In one sense that riff is the engine driving “Dammit” along, popping up now and again to lift Blink’s basic bash-and-pop to levels of transcendence they’d never previously attained. In another sense, it’s just a Trojan horse to get us inside the song, where Hoppus proceeds to unravel a made-up narrative any teenager or former teenager could identify with. His words are nearly as simple as the music, but they’re specific and relatable enough that they evoke adolescent frustration with a surprising freshness and intensity even two decades later. Hoppus uses evocative scenes (running into your ex at a movie theater on the arm of their new significant other) and smart little one-liners (“Did you hear he fucked her?”) to depict the messy and drawn-out aftermath of a messy and drawn-out romance. It concludes with a lyric that cast the song as not just a vignette but a generational anthem: “Well I guess this is growing up.”
Blink-182’s foremost legacy will probably always be the juvenilia described in “What’s My Age Again.” People know them as the band that named an album Take Off Your Pants And Jacket and turned the lyrics “I wanna see some naked dudes/ That’s why I built this pool!” into the entirety of a 14-second song. There were a lot of those hijinks on Dude Ranch, the album that yielded this song and set Blink-182 on the path to the TRL-era ubiquity they’d achieve with 1999’s Enema Of The State. If you want to blame Blink-182 for ruining punk or whatever, this is the song that started it all, the moment they figured out how to transcend their roots as suburban San Diego punk jackoffs and channel all that arrested-development angst into solid gold pop music.
“Dammit” was juvenile too in its own way, but its particular form of immaturity reminds me what a great storyteller Hoppus could be.
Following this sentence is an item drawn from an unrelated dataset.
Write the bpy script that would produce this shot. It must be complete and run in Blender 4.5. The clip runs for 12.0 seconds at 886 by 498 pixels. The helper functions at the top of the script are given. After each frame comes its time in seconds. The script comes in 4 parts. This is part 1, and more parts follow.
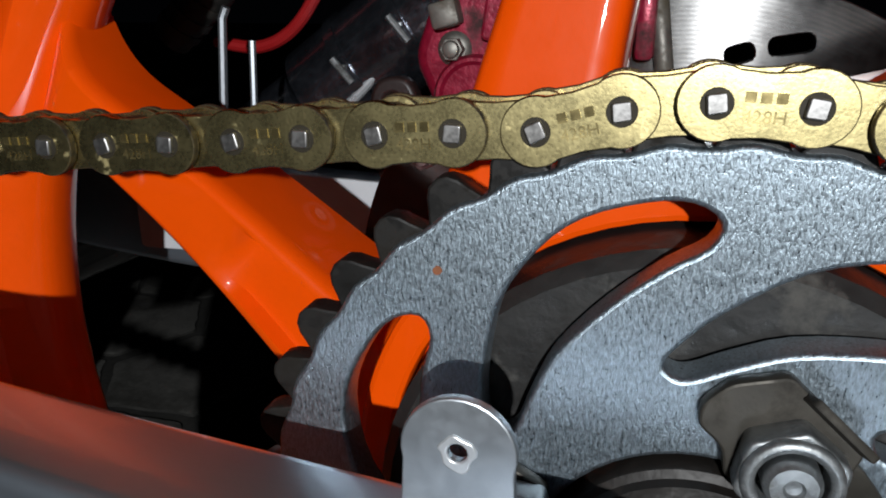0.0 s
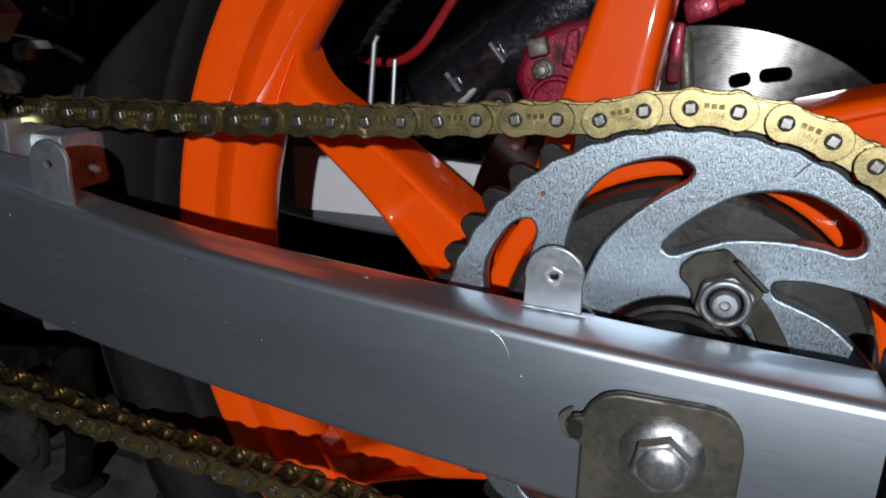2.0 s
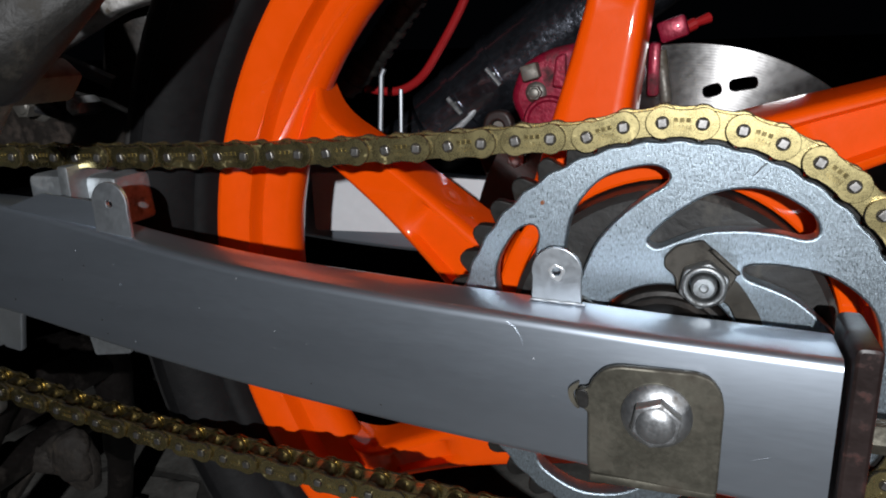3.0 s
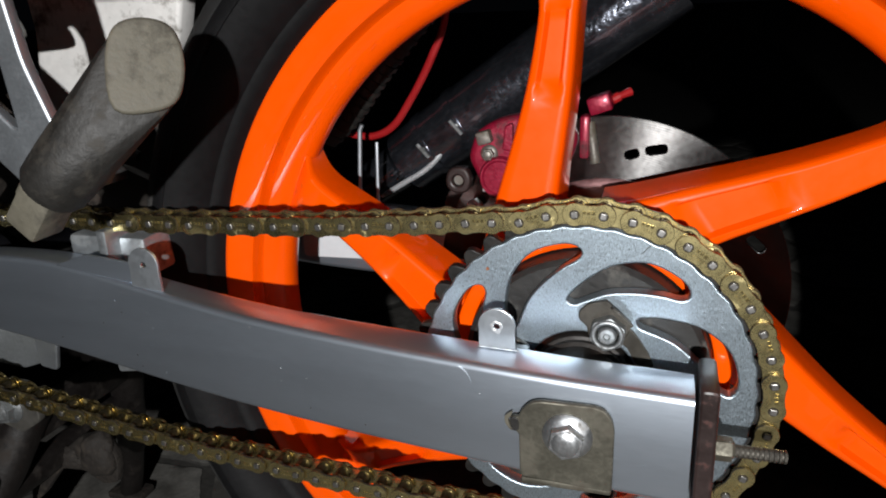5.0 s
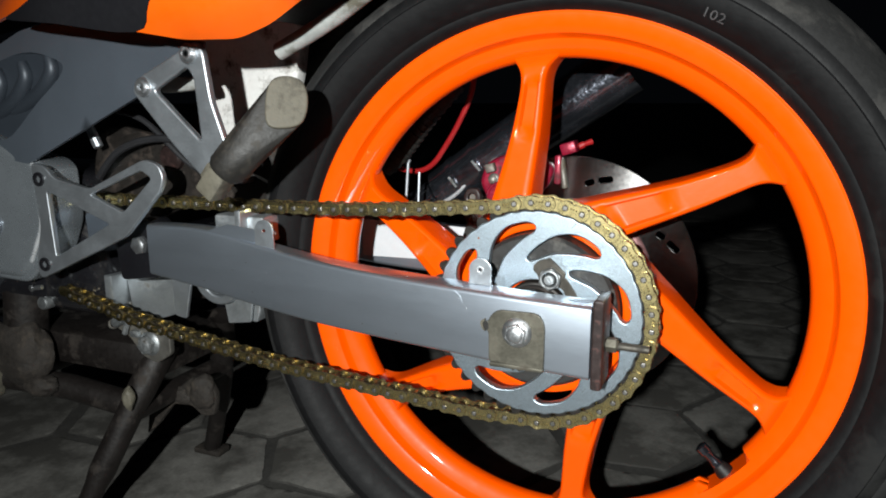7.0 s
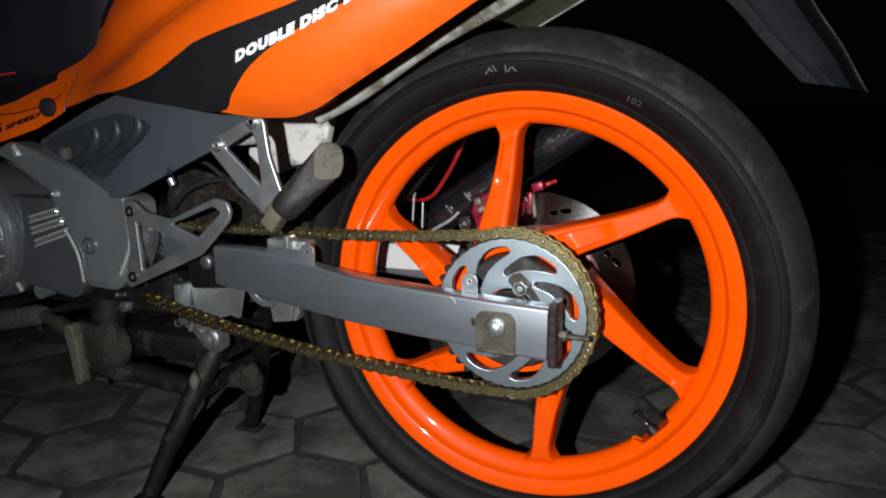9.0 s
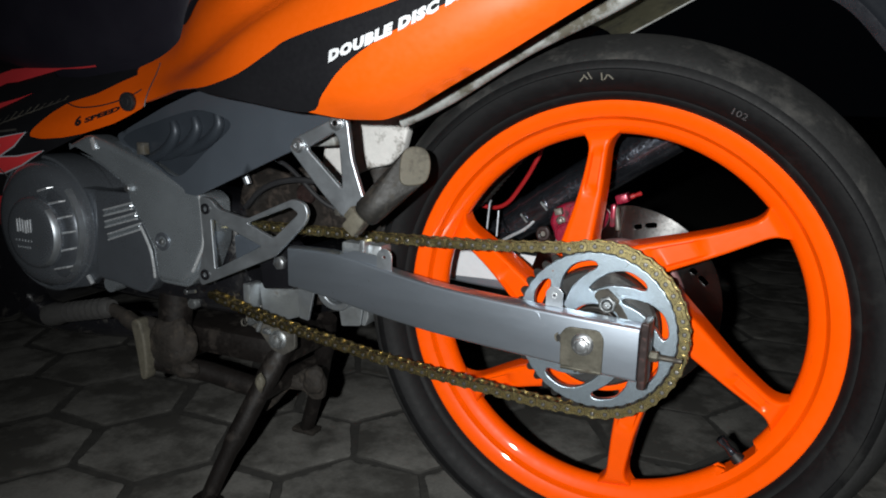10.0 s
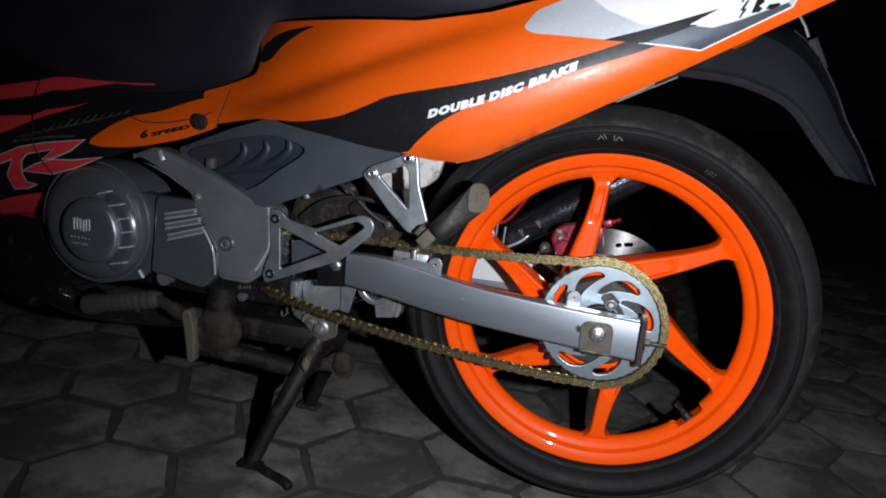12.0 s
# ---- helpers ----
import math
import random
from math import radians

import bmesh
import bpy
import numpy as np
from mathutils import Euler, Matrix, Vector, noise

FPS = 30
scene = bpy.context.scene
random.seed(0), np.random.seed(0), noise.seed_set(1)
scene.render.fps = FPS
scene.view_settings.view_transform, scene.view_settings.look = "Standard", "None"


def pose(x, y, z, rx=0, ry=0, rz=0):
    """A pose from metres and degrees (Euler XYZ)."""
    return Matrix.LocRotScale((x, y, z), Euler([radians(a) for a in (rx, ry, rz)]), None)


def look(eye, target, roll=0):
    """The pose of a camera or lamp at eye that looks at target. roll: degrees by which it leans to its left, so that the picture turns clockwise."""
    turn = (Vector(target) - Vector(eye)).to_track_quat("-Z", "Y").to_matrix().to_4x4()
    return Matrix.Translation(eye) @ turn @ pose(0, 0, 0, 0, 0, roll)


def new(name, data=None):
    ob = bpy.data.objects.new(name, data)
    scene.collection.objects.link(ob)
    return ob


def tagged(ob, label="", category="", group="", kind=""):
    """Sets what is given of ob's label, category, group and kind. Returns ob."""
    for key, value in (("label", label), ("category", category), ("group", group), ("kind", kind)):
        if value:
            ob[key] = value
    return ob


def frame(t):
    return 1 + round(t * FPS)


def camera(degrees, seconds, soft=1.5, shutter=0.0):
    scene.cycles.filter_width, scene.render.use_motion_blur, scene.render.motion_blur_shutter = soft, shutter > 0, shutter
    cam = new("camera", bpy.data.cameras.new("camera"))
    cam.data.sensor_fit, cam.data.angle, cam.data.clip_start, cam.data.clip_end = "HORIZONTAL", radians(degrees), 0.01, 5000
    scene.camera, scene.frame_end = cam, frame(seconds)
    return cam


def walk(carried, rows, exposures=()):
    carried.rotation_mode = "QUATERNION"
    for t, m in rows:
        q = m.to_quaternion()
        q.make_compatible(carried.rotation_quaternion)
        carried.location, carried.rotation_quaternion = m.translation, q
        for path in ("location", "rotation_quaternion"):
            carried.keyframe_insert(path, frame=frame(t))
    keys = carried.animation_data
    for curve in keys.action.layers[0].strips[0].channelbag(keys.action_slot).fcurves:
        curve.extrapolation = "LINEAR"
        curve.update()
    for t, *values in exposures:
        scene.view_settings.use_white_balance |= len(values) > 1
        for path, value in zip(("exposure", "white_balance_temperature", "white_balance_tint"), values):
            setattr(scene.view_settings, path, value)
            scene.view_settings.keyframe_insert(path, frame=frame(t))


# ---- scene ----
cam = camera(63.61, 12.0, soft=1.9)
# Bike coordinates: x to the rear, y away from the camera, z up, origin on the rear axle in the plane of the chain's outer plates.
BIKE = pose(0, 0, 0.300)
ROWS = [
    (0.0, -0.0150, -0.1049, 0.0956, 72.26, -0.25, 14.92),
    (0.5, -0.0158, -0.1234, 0.0978, 72.20, -0.30, 16.29),
    (1.0, -0.0103, -0.1509, 0.1002, 72.93, -0.73, 16.96),
    (1.5, -0.0062, -0.1775, 0.1020, 72.94, -1.35, 17.80),
    (2.0, -0.0025, -0.2143, 0.1044, 72.86, -1.55, 19.45),
    (2.5, 0.0007, -0.2360, 0.1044, 72.68, -1.01, 19.33),
    (3.0, 0.0049, -0.2491, 0.1123, 74.05, 1.95, 18.79),
    (3.2, 0.0094, -0.2489, 0.1146, 74.64, 2.56, 17.87),
    (4.8, 0.0206, -0.2857, 0.1712, 69.98, 2.77, 16.25),
    (5.0, 0.0324, -0.3051, 0.1732, 71.43, 2.29, 16.98),
    (5.5, 0.0667, -0.3670, 0.1422, 72.11, 1.45, 19.51),
    (6.0, 0.0956, -0.4176, 0.1213, 74.49, -0.28, 21.26),
    (6.5, 0.1065, -0.4551, 0.1298, 76.76, -0.04, 21.46),
    (7.0, 0.1291, -0.4972, 0.1583, 78.17, 0.16, 22.01),
    (7.2, 0.1332, -0.5179, 0.1656, 78.37, -0.21, 22.52),
    (8.8, 0.1924, -0.6599, 0.2050, 77.86, 0.24, 20.94),
    (9.0, 0.1971, -0.6689, 0.2158, 78.11, 0.37, 21.77),
    (9.5, 0.1991, -0.6921, 0.2322, 80.09, 1.38, 24.99),
    (10.0, 0.1430, -0.6685, 0.2176, 78.32, -1.29, 24.88),
    (10.5, 0.0770, -0.7052, 0.2204, 79.12, -4.01, 21.91),
    (11.0, 0.0432, -0.7827, 0.2374, 78.94, -4.35, 18.48),
    (11.5, 0.0102, -0.8663, 0.2658, 79.03, -5.08, 16.08),
    (12.0, -0.0094, -0.9327, 0.2773, 77.84, -5.33, 13.85),
]
EXPOSURES = [(0.0, -0.42, 6500, 8), (1.5, -0.62, 6500, 10), (2.0, -0.62, 6500, 10), (3.0, -0.37, 6550, 10), (5.0, 0.22, 6800, 10), (5.5, 0.54, 6720, 8), (6.0, 0.66, 6650, 6), (7.0, 0.68, 6700, 5), (9.0, 0.20, 6800, 8), (10.5, 0.25, 6550, 6), (12.0, -0.02, 6400, 12)]
walk(cam, [(t, BIKE @ pose(x, y, z, rx, ry, rz)) for t, x, y, z, rx, ry, rz in ROWS], EXPOSURES)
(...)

The song is like a coming-of-age movie in miniature — fitting since a lot of people discovered this song through the soundtrack for the teen drama Can’t Hardly Wait. I haven’t watched it in years, but based on this trailer I’m guessing “Dammit” probably holds up a lot better than the movie does. Maybe it’s just because I was 14 and nursing assorted unrequited crushes when the song made its way to MTV, but returning to it now, all the sensations associated with high-school drama come rushing back with visceral force. It’s not a feeling I like to return to often, but three nostalgic and ultra-catchy minutes at a time, it never ceases to be a blast.